DP'de lider arayışı
Raf ömrünü tamamladığı bütün kesimlerce bilinen AKP’nin yerine alternatif arayışları hızla sürüyor. Sayısını çoğumuzun tam olarak tespit edemediği siyasi partilere rağmen halkın iktidar alternatifi olarak anası ve yavrusuyla muhalefete güvenmediği de ortada. Sadece iktidara karşı değil kendi partileri içindeki muhalefetin muhalifi yüzünden özellikle merkez sağda ciddi ivme olmayışı gözleri ve gönülleri yeniden “Baba”ya yani Süleyman Demirel’e çevirmiş durumda.
Türkiye’nin 40 yılına mühür vurmuş olan Demirel ilerlemiş yaşına rağmen memleketin gidişatından en fazla endişe duyan aydınlarımızın başında geliyor. Cumhurbaşkanlığı makamına oturduktan sonra tarafsızlığını tescil etmiş ancak vatandaşı olduğu Türkiye Cumhuriyeti’nin kuruluşundan bu yana en kötü günlerini geçirdiğini ifade ederek 50 yıllık dostlarını Güniz sokakta istişareye çağırıyor. Bugüne kadar tüm siyasi oluşumlara mesafeli bakan Demirel bundan böyle adres göstermeye başladı.
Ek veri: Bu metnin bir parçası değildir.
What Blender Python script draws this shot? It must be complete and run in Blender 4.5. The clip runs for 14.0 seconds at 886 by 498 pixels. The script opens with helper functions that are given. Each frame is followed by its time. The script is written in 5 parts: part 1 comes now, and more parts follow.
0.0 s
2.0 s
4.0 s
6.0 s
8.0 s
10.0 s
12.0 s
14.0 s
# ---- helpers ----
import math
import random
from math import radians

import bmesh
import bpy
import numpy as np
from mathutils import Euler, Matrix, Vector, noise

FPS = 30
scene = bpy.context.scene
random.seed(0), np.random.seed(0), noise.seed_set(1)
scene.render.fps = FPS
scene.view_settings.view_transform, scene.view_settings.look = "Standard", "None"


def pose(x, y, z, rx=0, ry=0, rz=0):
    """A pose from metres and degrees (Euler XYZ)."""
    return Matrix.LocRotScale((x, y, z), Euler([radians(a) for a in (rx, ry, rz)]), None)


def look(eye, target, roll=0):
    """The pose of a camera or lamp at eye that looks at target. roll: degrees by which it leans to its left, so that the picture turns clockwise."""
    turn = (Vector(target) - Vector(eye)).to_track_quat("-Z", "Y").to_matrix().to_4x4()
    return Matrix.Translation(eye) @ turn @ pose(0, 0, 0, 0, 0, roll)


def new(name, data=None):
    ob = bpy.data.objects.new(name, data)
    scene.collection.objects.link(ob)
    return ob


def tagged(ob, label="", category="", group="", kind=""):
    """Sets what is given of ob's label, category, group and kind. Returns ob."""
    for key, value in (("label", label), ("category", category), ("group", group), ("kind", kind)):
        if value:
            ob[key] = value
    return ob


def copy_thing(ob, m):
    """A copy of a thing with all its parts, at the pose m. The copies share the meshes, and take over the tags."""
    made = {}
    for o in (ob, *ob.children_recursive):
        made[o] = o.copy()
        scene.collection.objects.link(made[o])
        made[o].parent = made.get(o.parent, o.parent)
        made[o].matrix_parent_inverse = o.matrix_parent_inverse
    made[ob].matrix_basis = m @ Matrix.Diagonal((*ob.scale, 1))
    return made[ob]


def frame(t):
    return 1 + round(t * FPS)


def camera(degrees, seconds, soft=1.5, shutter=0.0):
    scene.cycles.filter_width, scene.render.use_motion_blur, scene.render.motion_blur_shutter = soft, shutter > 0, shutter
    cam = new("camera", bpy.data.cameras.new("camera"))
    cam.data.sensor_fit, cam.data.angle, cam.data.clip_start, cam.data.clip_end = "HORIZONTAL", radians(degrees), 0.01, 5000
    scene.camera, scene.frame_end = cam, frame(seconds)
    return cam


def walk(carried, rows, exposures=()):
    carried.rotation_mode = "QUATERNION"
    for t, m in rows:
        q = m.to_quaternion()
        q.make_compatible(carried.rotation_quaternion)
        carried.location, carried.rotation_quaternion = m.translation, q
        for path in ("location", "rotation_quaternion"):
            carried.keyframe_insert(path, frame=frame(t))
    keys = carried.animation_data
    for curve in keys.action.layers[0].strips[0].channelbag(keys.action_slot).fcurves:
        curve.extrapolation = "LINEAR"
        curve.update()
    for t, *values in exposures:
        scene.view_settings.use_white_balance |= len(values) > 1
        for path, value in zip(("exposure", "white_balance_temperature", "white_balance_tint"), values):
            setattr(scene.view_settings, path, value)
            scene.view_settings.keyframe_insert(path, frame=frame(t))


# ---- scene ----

DP’deki hareketliliği Can Ataklı günlerdir köşesine taşıyarak lider ve kadro tavsiyelerini yazıyor. Son yıllarda fikir namusuna sahip olan ender gazetecilerden olan Can Ataklı, CHP Milletvekili olan değerli İlhan Kesici’yi genel başkanlığa önerdi. Karşı çıkanların yanında destekleyenler, umutlananlar da var ancak Sayın Kesici’nin DP’ye geçmek gibi bir niyeti olmadığını en azından şimdilik, bilenlerden biriyim. Ataklı, Bahçeşehir Üniversitesi’nden Süheyl Batum’un da bu işi yapabileceklerden biri olduğunu belirtip Gökberk Ergenekon, Yılmaz Büyükerşen, Burak Kuntay, Rifat Hisarcıklıoğlu, Ferit Şahenk, İbrahim Betil, Hakan Bayrakçı, Fuat Keyman, Kemal Köprülü, Deniz Ülke Arıboğan ile güçlü bir kadronun oluşturulup Mustafa Sarıgül,. Abdüllatif Şener, Sadettin Tantan ve Yaşar Okuyan’ın da DP’ye katılması gerektiğini ifade ederken, Anadolu’nun Tansu Çiller’i istediğini, Çiller ile yüzde 30 oy alınabileceğini iddia ediyor. Can Ataklı’nın bu iyimser önerileri keşke gerçekleşebilse. Ancak Çiller konusu bitmiştir. Yaşı 50’nin üzerinde olanlar bile Tansu hanımı unuttu. Sarıgül’e gelince. CHP ve Deniz Baykal’dan intikam alma duygusunu aşması mümkün değil. Üstelik Yaşar Nuri Öztürk’ün HYP’sini ele geçirip tıpkı Cem Uzan’ın Hasan Celal Güzel’in partisini satın alıp seçime girmeyi garantilemesi yolunu seçmiş durumda. Şener, Tantan, Okuyan ve diğer isimler DP’de ciddi bir sıçrama görürlerse seçim öncesinde bir ittifaka mecbur kalabilirler. Bu isimlere diğer partiler de eklenebilir ama öncelikle güvenin sağlanması şartıyla Mehmet Ağar’ın birleşmedeki tarihi hatası unutulmuş değil. DP’nin mevcut parçalı yapısı ve Hüsamettin Cindoruk’un bunu gerçekleştirmesi zor. Dolayısıyla DP’ye yeni ve her kesimin güvenebileceği bir lider lazım. Türkiye’yi karış karış gezip televizyonlarda tartışacak, miting meydanlarında heyecan verecek bir karizma şart. Türkiye’nin gerçeklerini herkesten çok bilen Demirel bu arayışa noktayı koymak için iktidar hedefini seçmene anlatıp ikna edebilecek ismi Güniz sokağa çağırarak “Haydi harekete geç. Sonuç ne olursa olsun Türkiye’nin sana ihtiyacı var” diyerek işareti verdi.
DP’nin tarihten bu yana yapısını bilen, ANAP ve DYP’de bakanlık görevlerini başarıyla yapıp milliyetçi ve Alevi camiasının baş tacı ettiği Namık Kemal Zeybek’in DYP’yi harekete geçirmekle kalmayıp kıyıda, kenarda kalmış kadroları birleştirerek iktidar alternatifi olacağını hissediyorum.